Written task: Make an exact transcription of the material, leaving out all images.

Recorded data:
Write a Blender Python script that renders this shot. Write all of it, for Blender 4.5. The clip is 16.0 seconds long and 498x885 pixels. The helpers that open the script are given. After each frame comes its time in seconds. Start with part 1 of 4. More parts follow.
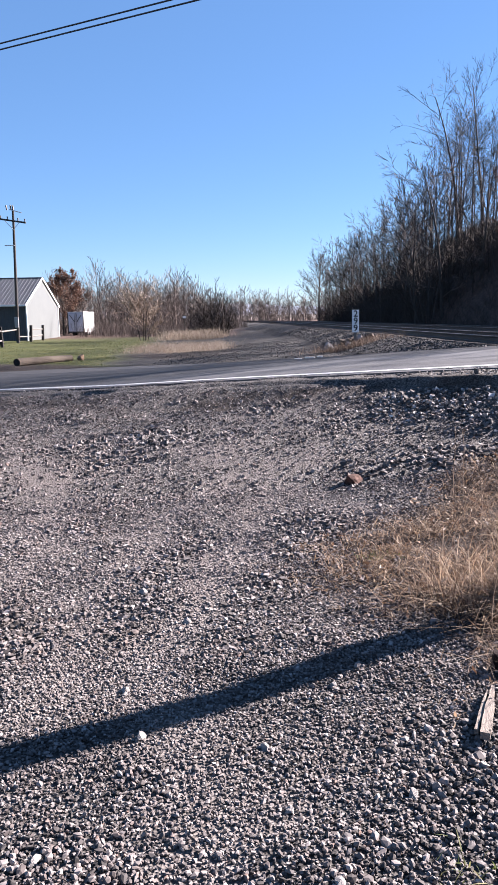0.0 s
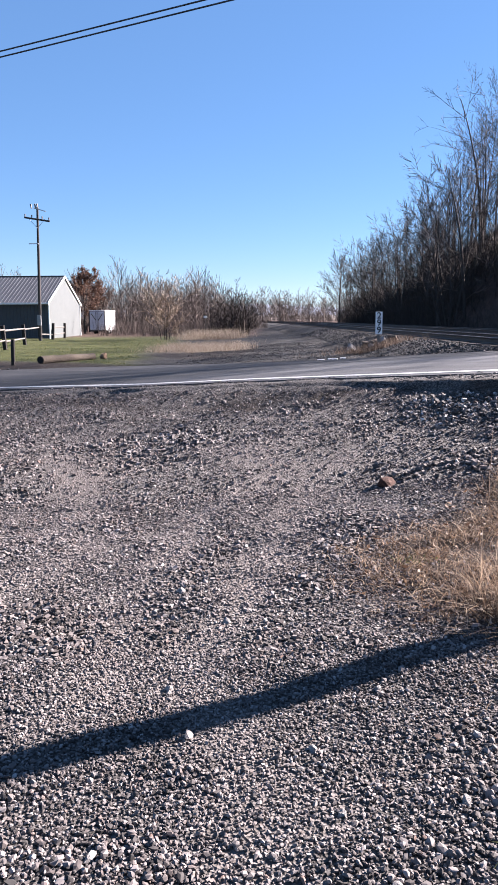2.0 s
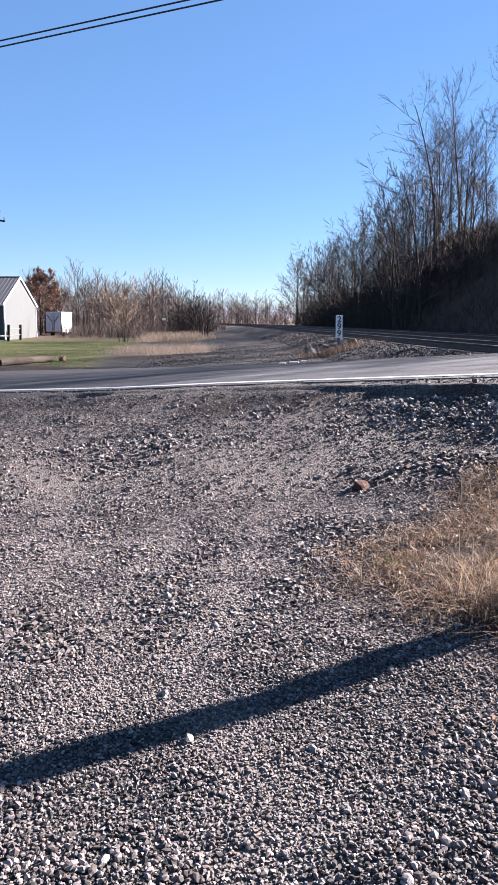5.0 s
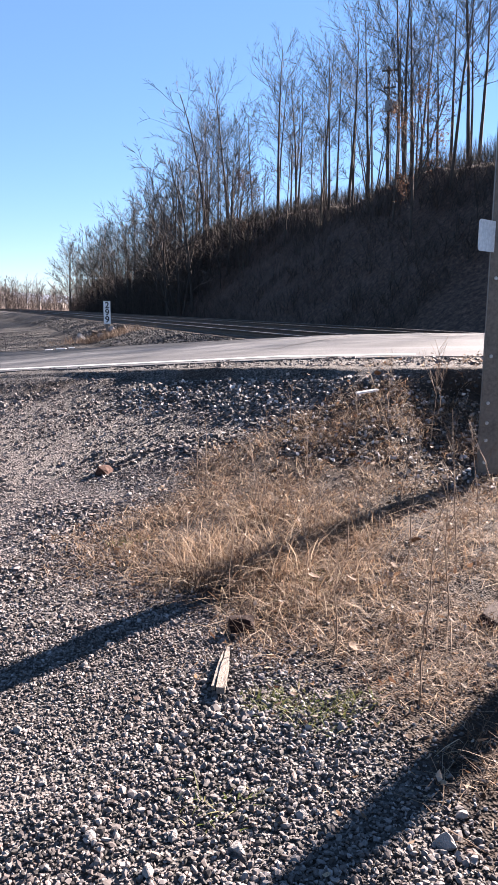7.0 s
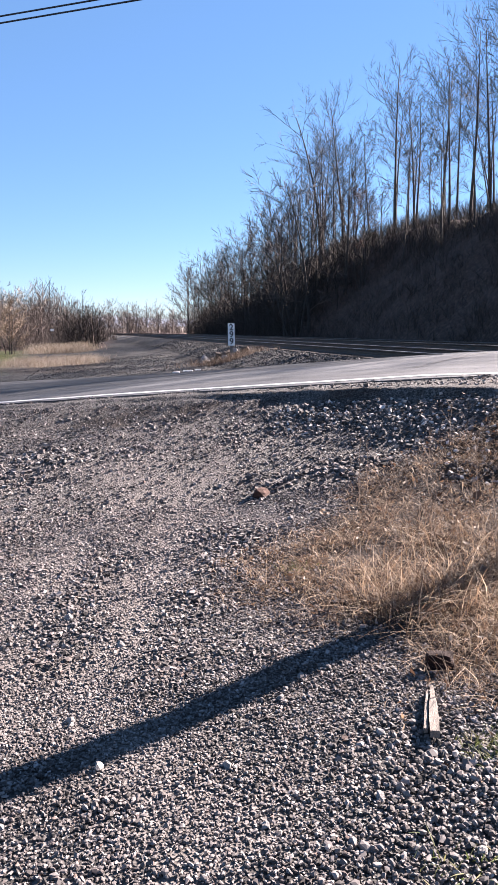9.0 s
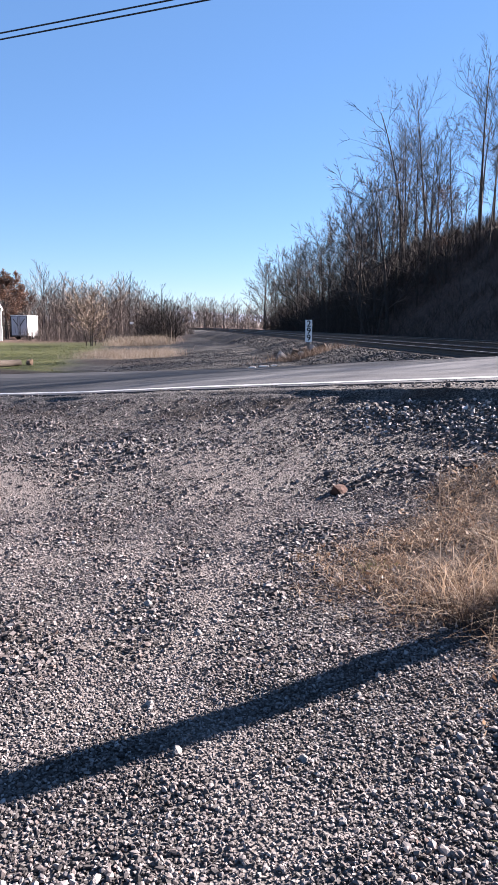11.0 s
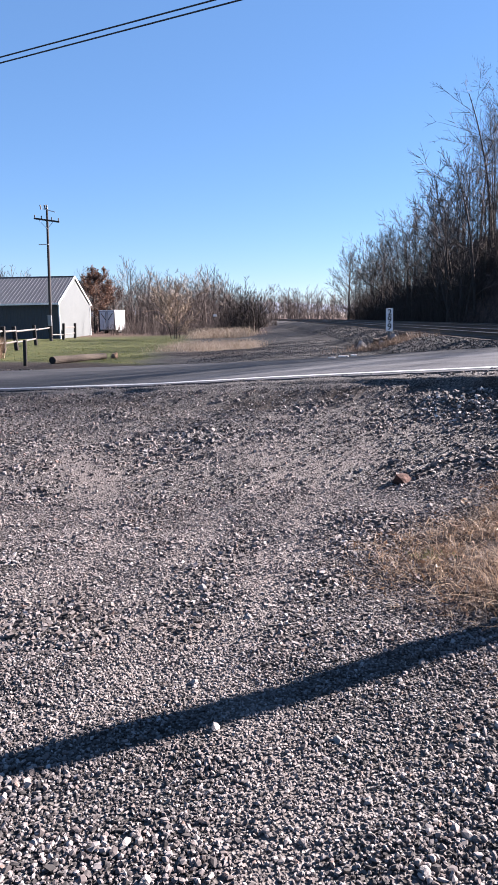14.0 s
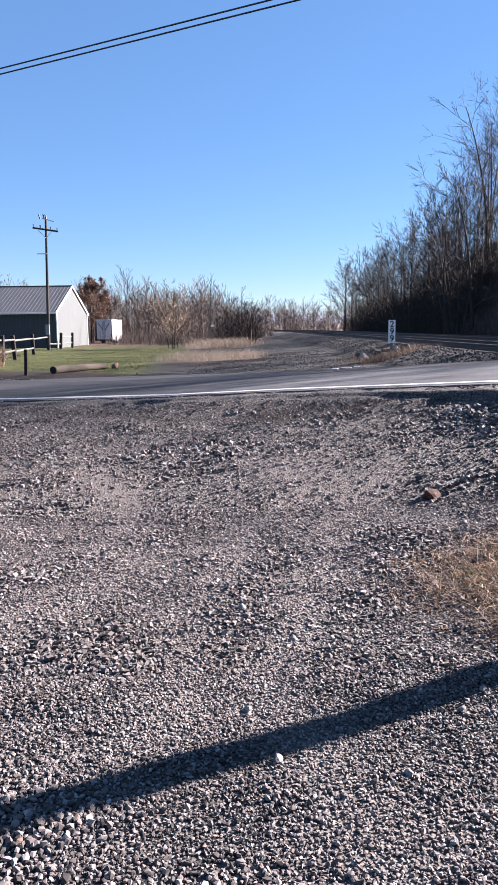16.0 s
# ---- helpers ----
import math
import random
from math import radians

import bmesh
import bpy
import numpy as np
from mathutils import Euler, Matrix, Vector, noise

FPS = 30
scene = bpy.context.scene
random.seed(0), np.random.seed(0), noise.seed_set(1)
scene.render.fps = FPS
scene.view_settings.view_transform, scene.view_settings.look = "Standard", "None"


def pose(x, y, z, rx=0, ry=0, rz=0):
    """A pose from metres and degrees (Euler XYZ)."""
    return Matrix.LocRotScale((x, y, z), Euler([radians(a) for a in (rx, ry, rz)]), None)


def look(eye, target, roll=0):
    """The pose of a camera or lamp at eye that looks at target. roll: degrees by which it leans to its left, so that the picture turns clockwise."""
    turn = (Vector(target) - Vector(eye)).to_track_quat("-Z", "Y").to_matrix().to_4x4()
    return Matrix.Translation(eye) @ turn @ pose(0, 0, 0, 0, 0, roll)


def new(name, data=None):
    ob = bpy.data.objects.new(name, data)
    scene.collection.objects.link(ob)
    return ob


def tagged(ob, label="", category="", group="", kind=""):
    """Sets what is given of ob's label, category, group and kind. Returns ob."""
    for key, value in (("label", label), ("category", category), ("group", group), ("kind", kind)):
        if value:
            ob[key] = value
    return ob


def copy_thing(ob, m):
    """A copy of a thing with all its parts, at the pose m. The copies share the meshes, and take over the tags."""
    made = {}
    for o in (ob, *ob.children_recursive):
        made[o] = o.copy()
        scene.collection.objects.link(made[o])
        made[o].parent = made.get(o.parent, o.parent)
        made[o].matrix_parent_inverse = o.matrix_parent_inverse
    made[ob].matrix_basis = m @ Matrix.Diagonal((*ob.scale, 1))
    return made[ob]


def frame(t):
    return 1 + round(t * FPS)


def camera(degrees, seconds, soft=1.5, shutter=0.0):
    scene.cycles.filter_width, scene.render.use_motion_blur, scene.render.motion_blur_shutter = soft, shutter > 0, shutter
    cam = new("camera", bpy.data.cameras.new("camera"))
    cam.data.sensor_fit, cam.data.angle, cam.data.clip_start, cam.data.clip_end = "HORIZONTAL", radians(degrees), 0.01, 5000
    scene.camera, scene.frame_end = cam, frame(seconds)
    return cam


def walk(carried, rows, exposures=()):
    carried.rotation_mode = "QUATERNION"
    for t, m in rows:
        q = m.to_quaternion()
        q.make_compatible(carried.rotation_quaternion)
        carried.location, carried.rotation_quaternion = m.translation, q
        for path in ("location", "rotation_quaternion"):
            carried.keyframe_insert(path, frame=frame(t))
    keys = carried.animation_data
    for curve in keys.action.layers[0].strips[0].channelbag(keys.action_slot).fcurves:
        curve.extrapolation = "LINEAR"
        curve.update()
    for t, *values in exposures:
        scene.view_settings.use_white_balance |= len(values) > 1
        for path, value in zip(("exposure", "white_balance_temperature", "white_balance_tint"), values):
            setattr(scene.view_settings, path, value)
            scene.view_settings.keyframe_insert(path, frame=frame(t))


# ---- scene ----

Output below:
Write a Blender Python script that renders this shot. Write all of it, for Blender 4.5. The clip is 16.0 seconds long and 498x885 pixels. The helpers that open the script are given. After each frame comes its time in seconds. Start with part 1 of 4. More parts follow.
0.0 s
2.0 s
5.0 s
7.0 s
9.0 s
11.0 s
14.0 s
16.0 s
# ---- helpers ----
import math
import random
from math import radians

import bmesh
import bpy
import numpy as np
from mathutils import Euler, Matrix, Vector, noise

FPS = 30
scene = bpy.context.scene
random.seed(0), np.random.seed(0), noise.seed_set(1)
scene.render.fps = FPS
scene.view_settings.view_transform, scene.view_settings.look = "Standard", "None"


def pose(x, y, z, rx=0, ry=0, rz=0):
    """A pose from metres and degrees (Euler XYZ)."""
    return Matrix.LocRotScale((x, y, z), Euler([radians(a) for a in (rx, ry, rz)]), None)


def look(eye, target, roll=0):
    """The pose of a camera or lamp at eye that looks at target. roll: degrees by which it leans to its left, so that the picture turns clockwise."""
    turn = (Vector(target) - Vector(eye)).to_track_quat("-Z", "Y").to_matrix().to_4x4()
    return Matrix.Translation(eye) @ turn @ pose(0, 0, 0, 0, 0, roll)


def new(name, data=None):
    ob = bpy.data.objects.new(name, data)
    scene.collection.objects.link(ob)
    return ob


def tagged(ob, label="", category="", group="", kind=""):
    """Sets what is given of ob's label, category, group and kind. Returns ob."""
    for key, value in (("label", label), ("category", category), ("group", group), ("kind", kind)):
        if value:
            ob[key] = value
    return ob


def copy_thing(ob, m):
    """A copy of a thing with all its parts, at the pose m. The copies share the meshes, and take over the tags."""
    made = {}
    for o in (ob, *ob.children_recursive):
        made[o] = o.copy()
        scene.collection.objects.link(made[o])
        made[o].parent = made.get(o.parent, o.parent)
        made[o].matrix_parent_inverse = o.matrix_parent_inverse
    made[ob].matrix_basis = m @ Matrix.Diagonal((*ob.scale, 1))
    return made[ob]


def frame(t):
    return 1 + round(t * FPS)


def camera(degrees, seconds, soft=1.5, shutter=0.0):
    scene.cycles.filter_width, scene.render.use_motion_blur, scene.render.motion_blur_shutter = soft, shutter > 0, shutter
    cam = new("camera", bpy.data.cameras.new("camera"))
    cam.data.sensor_fit, cam.data.angle, cam.data.clip_start, cam.data.clip_end = "HORIZONTAL", radians(degrees), 0.01, 5000
    scene.camera, scene.frame_end = cam, frame(seconds)
    return cam


def walk(carried, rows, exposures=()):
    carried.rotation_mode = "QUATERNION"
    for t, m in rows:
        q = m.to_quaternion()
        q.make_compatible(carried.rotation_quaternion)
        carried.location, carried.rotation_quaternion = m.translation, q
        for path in ("location", "rotation_quaternion"):
            carried.keyframe_insert(path, frame=frame(t))
    keys = carried.animation_data
    for curve in keys.action.layers[0].strips[0].channelbag(keys.action_slot).fcurves:
        curve.extrapolation = "LINEAR"
        curve.update()
    for t, *values in exposures:
        scene.view_settings.use_white_balance |= len(values) > 1
        for path, value in zip(("exposure", "white_balance_temperature", "white_balance_tint"), values):
            setattr(scene.view_settings, path, value)
            scene.view_settings.keyframe_insert(path, frame=frame(t))


# ---- scene ----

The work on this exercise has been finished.